● Data lines:

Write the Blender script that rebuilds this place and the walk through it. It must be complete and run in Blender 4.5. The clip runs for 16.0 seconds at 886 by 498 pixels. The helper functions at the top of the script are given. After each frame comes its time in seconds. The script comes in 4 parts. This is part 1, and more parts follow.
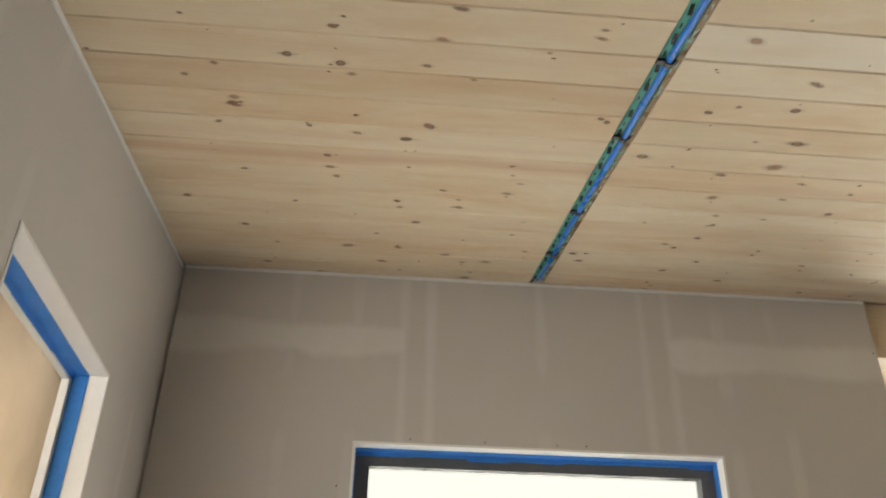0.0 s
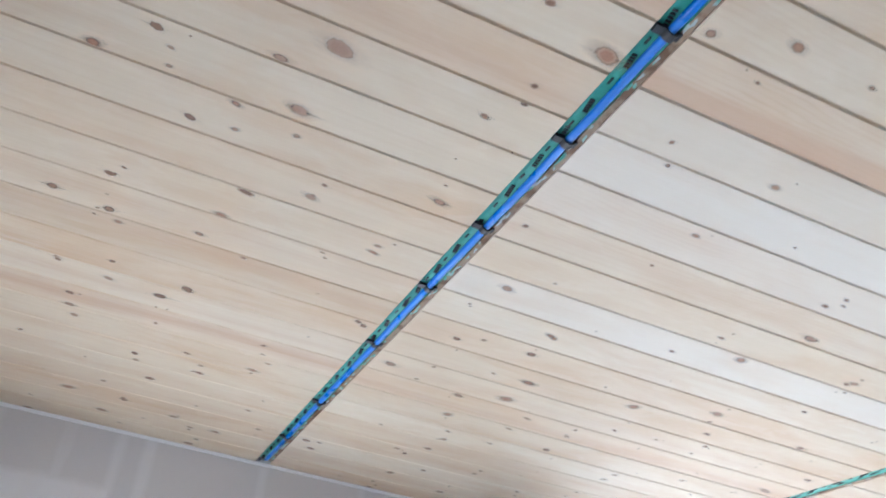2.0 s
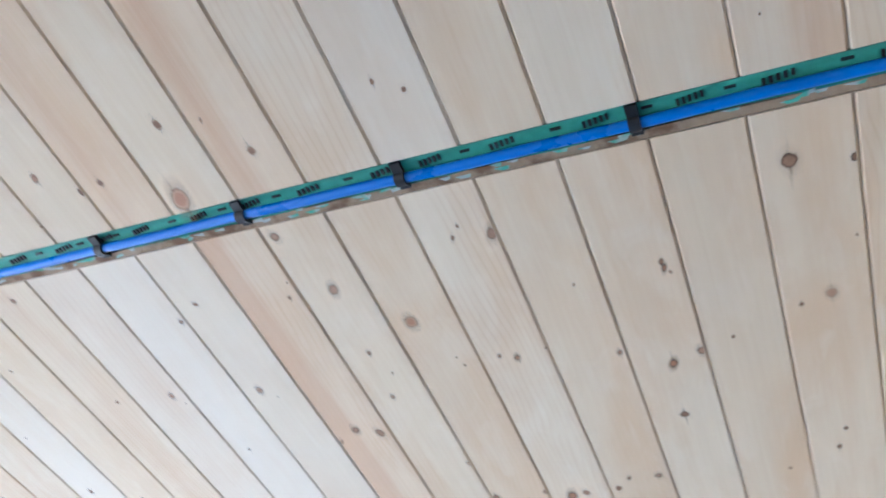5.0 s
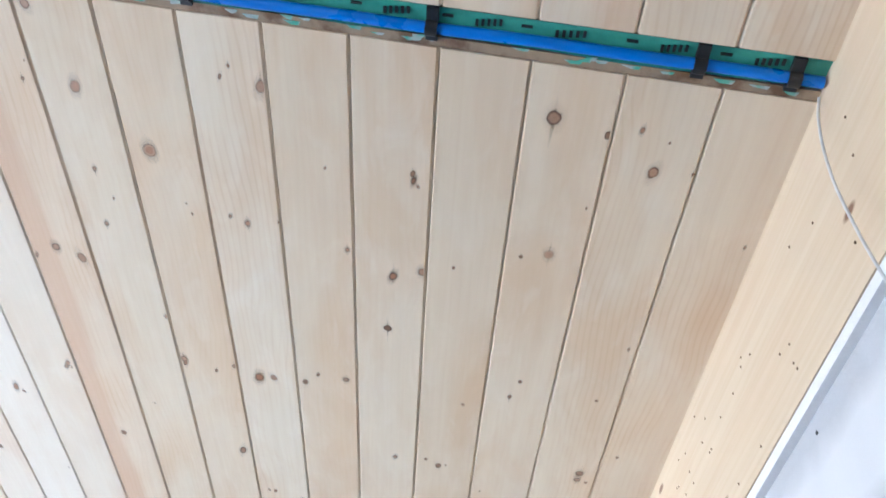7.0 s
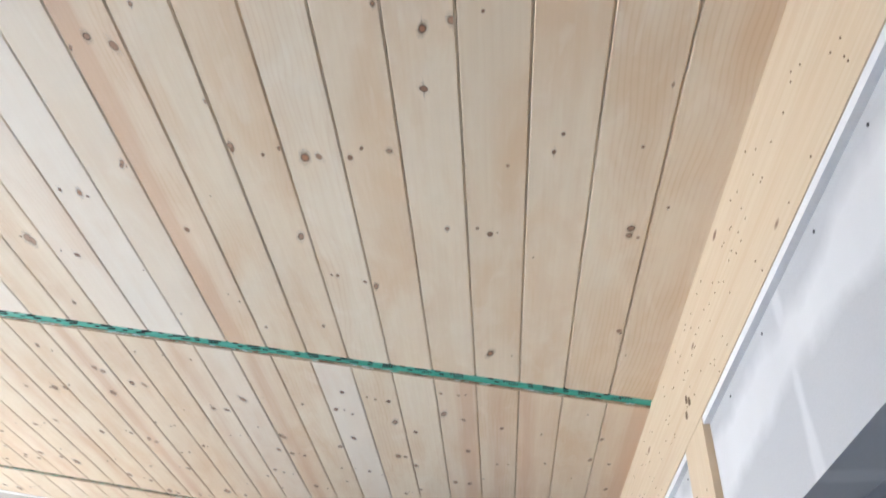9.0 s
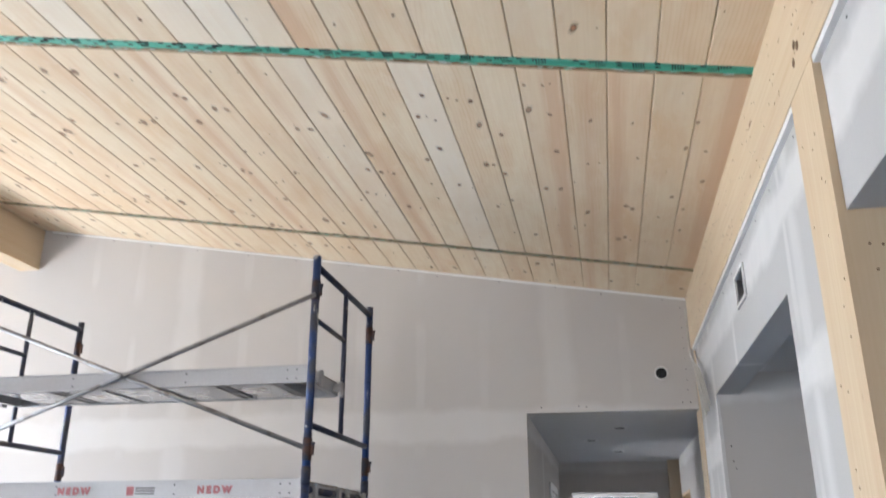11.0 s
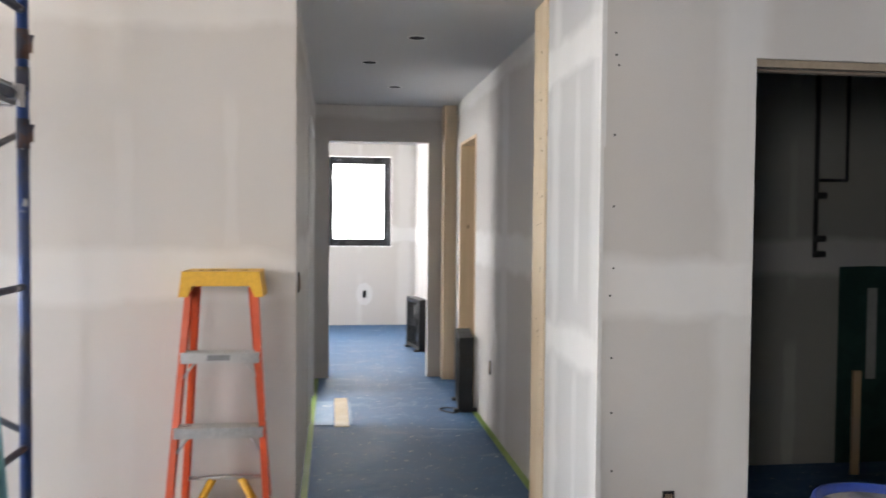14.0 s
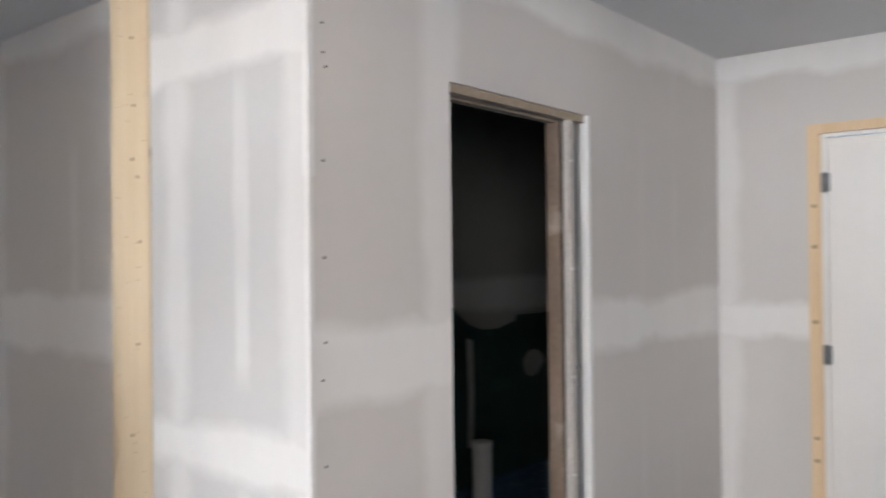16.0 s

● Task objective: Return all of the data exactly as written, and drop the pictures.

● Answer to this task:
Write the Blender script that rebuilds this place and the walk through it. It must be complete and run in Blender 4.5. The clip runs for 16.0 seconds at 886 by 498 pixels. The helper functions at the top of the script are given. After each frame comes its time in seconds. The script comes in 4 parts. This is part 1, and more parts follow.
0.0 s
2.0 s
5.0 s
7.0 s
9.0 s
11.0 s
14.0 s
16.0 s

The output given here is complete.